Acquitté de « crimes contre l’humanité » et « crimes de guerre », l’ancien vice-président de la RDC devrait regagner très vite la Belgique.
Les juges de la Cour pénale internationale (CPI) ont ordonné la libération provisoire de Jean-Pierre Bemba, mardi 12 juin, en fin d’après-midi. L’ancien chef de guerre et ex-candidat à l’élection présidentielle de 2006 en République démocratique du Congo (RDC) peut donc désormais rejoindresa femme et ses enfants installés en Belgique, comme l’une de ses avocates, Melina Taylor, l’avait plaidé plus tôt dans la journée. Cette libération, plus de dix ans après, est cependant assortie de conditions. Jean-Pierre Bemba ne pourra pas s’exprimer sur l’affaire toujours en cours, pour laquelle il a été reconnu coupable de subornation de témoins et sur laquelle les juges doivent encore prononcer la sentence définitive.
Depuis son acquittement des crimes qui lui étaient imputés en Centrafrique, vendredi, l’ancien vice-président de la République démocratique du Congo (RDC) reste en effet détenu dans le cadre d’une seconde affaire de subornation de témoins. Le 23 novembre 2013, alors que son premier procès était en cours, quatre personnes avaient été arrêtées à la demande du procureur, dont deux membres de la défense de M. Bemba. Avec lui, ils étaient suspectés d’avoir participé à une entreprise de corruption de témoins visant à contrer la thèse du procureur, selon lequel le chef du Mouvement de libération du Congo (MLC) aurait eu le plein contrôle sur ses soldats envoyés en Centrafrique en 2002 et 2003 pour soutenir le régime menacé d’Ange-Félix Patassé.
Dix ans de détention préventive
Dans ce second dossier, M. Bemba a été condamné à un an de prison et 300 000 euros d’amende.
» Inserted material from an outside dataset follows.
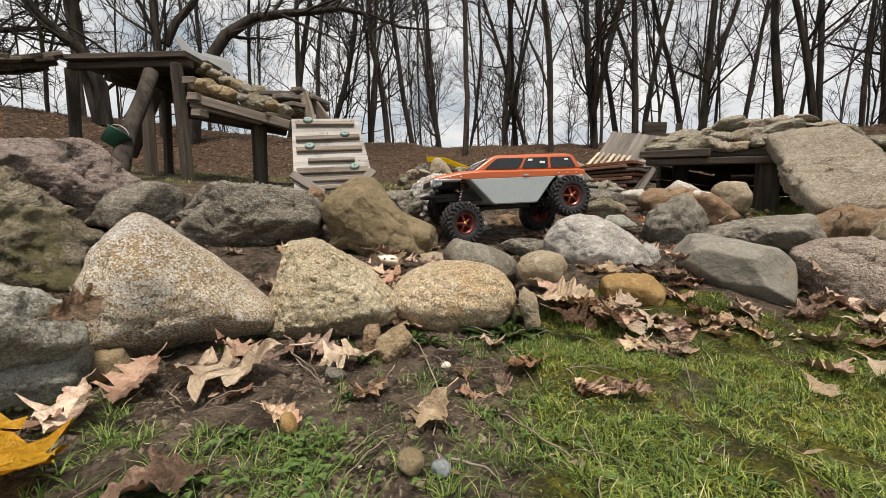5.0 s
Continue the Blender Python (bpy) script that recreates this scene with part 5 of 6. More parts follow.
def tyre_bm(r=0.0555, w=0.044):
    h = w / 2
    bm = lathe_bm([(r * 0.50, -h * 0.8), (r * 0.62, -h), (r * 0.84, -h), (r * 0.93, -h * 0.8), (r * 0.945, -h * 0.4), (r * 0.945, h * 0.4), (r * 0.93, h * 0.8), (r * 0.84, h), (r * 0.62, h), (r * 0.50, h * 0.8)], 44)
    lugs = [bm]
    for k in range(24):
        a = k * math.tau / 24
        for y, da, sx, sy in ((0.0, 0.0, 0.0085, 0.012), (-h * 0.42, 0.13, 0.010, 0.0095), (h * 0.42, 0.13, 0.010, 0.0095), (-h * 0.84, 0.0, 0.0085, 0.009), (h * 0.84, 0.0, 0.0085, 0.009)):
            t = a + da
            rr = r * (0.975 if abs(y) < h * 0.7 else 0.945)
            m = Matrix.Rotation(-t, 4, "Y") @ Matrix.Translation((rr, y, 0)) @ Matrix.Rotation(0.3 if k % 2 else -0.3, 4, "X")
            lugs.append(box_bm(0.0062, sy, sx, 0.0012, m))
        for y in (-h * 1.0, h * 1.0):
            m = Matrix.Rotation(-(a + 0.06), 4, "Y") @ Matrix.Translation((r * 0.86, y, 0))
            lugs.append(box_bm(0.010, 0.0035, 0.006, 0.001, m))
    return join_bm(*lugs)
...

Mais le procureur et la défense ont fait appel de la sentence. Des audiences sur ce point sont prévues le 4 juillet et la décision finale ne sera pas connue avant plusieurs semaines. La procureure, Fatou Bensouda, a réclamé la peine maximale de cinq ans de prison et « une amende substantielle ». Dans cette affaire, la Cour considère que M. Bemba a déjà purgé quatre ans et demi de prison depuis sa notification, en novembre 2013. S’il devait être condamné à la peine maximale – ce qui est très peu probable –, il lui resterait dès lors six mois à purger.
Or M. Bemba a déjà passé dix ans en détention préventive pour les « crimes contre l’humanité » et les « crimes de guerre » dont il a finalement été acquitté. Le temps passé en prison couvre donc, théoriquement, la peine qu’il devrait purger, quelle que soit la future sentence. Mais la Cour traite jusqu’ici les deux affaires séparément. Cette séparation pourrait avoir son importance, notamment si M. Bemba décidait de demander des dommages pour les dix années passées en détention préventive. Mardi matin, le substitut du procureur s’était opposé à la libération, rappelant avoir demandé que M. Bemba soit condamné à régler une « amende substantielle » et affirmant en outre qu’il « a les moyens de mobiliser un réseau de supporteurs » pour fuir.
Quoi qu’il en soit, la libération de Jean-Pierre Bemba devrait peser sur l’élection présidentielle prévue le 23 décembre en RDC, où son influence politique demeure importante.